Monday, 12 August 2013

Austrian Economist Dr. Pat Gunning on Krugman, Quantitative Easing, the 99% and Economic Recovery

 In a discussion in the American Economics Interest Group on Linkedin a member started the following discussion,
In the dispute between the debt hawks and the Keynesians, Krugman is quite correct in siding with the Keynesians as long as we sit becalmed in the economic doldrums. While the hawks complain of too much debt, pointing out that it does not seem to have accomplished much good so far, Krugman insists that the shortfall in achievement is because there was not enough quantity easing. What he doesn’t get, however, is that any additional quantity easing will prove to be just as ineffective as the earlier trillions because it all ends up in the bank accounts of the 1 percent. A headline in the business section of this morning’s New York Times tells the story: “U.S. Companies Thrive As Workers Fall Behind.” More quantitative easing will put zero dollars in the hands of the 99 percent who provide the demand in this demand-driven economic system. However, what it will do is keep the Ponzi scheme going just a little longer before it all collapses like the house of cards that it is.

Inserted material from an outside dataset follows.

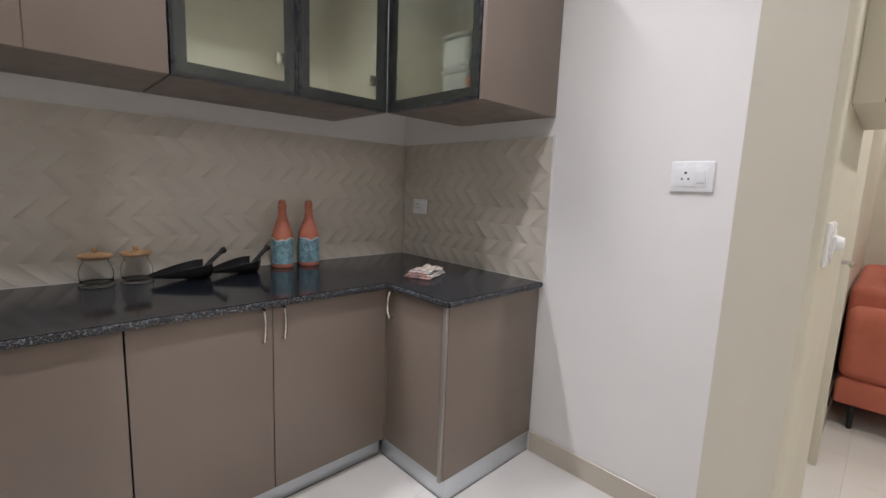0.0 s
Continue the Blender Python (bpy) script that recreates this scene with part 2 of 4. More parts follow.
def tube(points, radius, steps=12, bm=None, closed_ends=True, squash=1.0):
    """A round bar along points; radius may be a list."""
    bm = bm or bmesh.new()
    pts = [Vector(p) for p in points]
    rad = radius if isinstance(radius, (list, tuple)) else [radius] * len(pts)
    rings, side = [], None
    for i, p in enumerate(pts):
        d = (pts[min(i + 1, len(pts) - 1)] - pts[max(i - 1, 0)]).normalized()
        if side is None:
            side = d.orthogonal().normalized()
        side = (side - d * side.dot(d)).normalized()
        up = d.cross(side)
        rings.append([bm.verts.new(p + rad[i] * (math.cos(2 * math.pi * k / steps) * side + squash * math.sin(2 * math.pi * k / steps) * up)) for k in range(steps)])
    for a, b in zip(rings, rings[1:]):
        for k in range(steps):
            bm.faces.new([a[k], a[(k + 1) % steps], b[(k + 1) % steps], b[k]])
    if closed_ends:
        bm.faces.new(rings[0][::-1])
        bm.faces.new(rings[-1])
    return bm


def bend(points, n=6):
    """A smooth run through control points (Catmull-Rom)."""
    p = [Vector(q) for q in points]
    p = [2 * p[0] - p[1]] + p + [2 * p[-1] - p[-2]]
    out = []
    for i in range(1, len(p) - 2):
        for k in range(n):
            t = k / n
            a, b, c, d = p[i - 1:i + 3]
            out.append(0.5 * (2 * b + (c - a) * t + (2 * a - 5 * b + 4 * c - d) * t * t + (3 * b - a - 3 * c + d) * t ** 3))
    return out + [p[-2]]


def cushion(sx, sy, sz, n=14, puff=0.5, seed=0):
    """A stuffed cushion: a rounded block whose faces swell."""
    bm = bmesh.new()
    bmesh.ops.create_cube(bm, size=2)
    bmesh.ops.subdivide_edges(bm, edges=bm.edges[:], cuts=n, use_grid_fill=True)
    for v in bm.verts:
        x, y, z = v.co
        e = 5.0
        r = (abs(x) ** e + abs(y) ** e + abs(z) ** e) ** (1 / e)
        x, y, z = x / r, y / r, z / r
        swell = 1 + puff * 0.25 * ((1 - x * x) * (1 - y * y) + (1 - x * x) * (1 - z * z) + (1 - y * y) * (1 - z * z) - 1)
        w = 0.012 * noise.noise(Vector((x * 2.2 + seed, y * 2.2, z * 2.2)))
        v.co = Vector((x * sx / 2, y * sy / 2, z * sz / 2)) * swell + Vector((w, w, w))
    return bm


# ---- the shell ----
XW, XE, YN, YS, YS2 = -0.385, 2.645, 3.43, 1.472, 1.36    # kitchen faces: west, east, north, south; the south wall's far face
YE = 1.402                                                  # living-room face of the wall beyond the doorway
JL, JR, LINTEL = 0.838, 1.742, 2.3                           # doorway
XF, YB = 5.95, -2.9                                         # living room: far wall, back wall
WY0, WY1, WZ0, WZ1 = 2.365, 3.39, 1.232, 2.285             # kitchen window opening
TOP, TOPLO = 0.845, 0.821                                   # worktop
TILETOP = 1.50


def structure(name, bm, mat, label, category="wall", smooth=False):
    return tagged(link(name, bm, mat, None, smooth), label, category, "", "structure")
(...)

And here is Austrian economist Dr. Pat Gunning's eloquent reply,
While I agree that Krugman is wrong about quantitative easing, it is not because it "will put zero dollars in the hands of the 99 percent." Even if a monetary policy was adopted that did put money in the hands of these people, their spending would only further distort the true demands for products. In addition, the disruption that is caused by increased money supply-driven prices will further delay a real recovery. 
An economy does not recover when the government puts money into peoples' hands. It recovers when people earn money by supplying goods and services that other people are willing to buy. 
The government cannot fix markets by creating money and giving it to people. Only entrepreneurs can fix markets by transferring money that consumers are willing to spend to the employees and other factor suppliers that are hired by entrepreneurs. 
Markets will not fully recover until the government stops fiddling with them.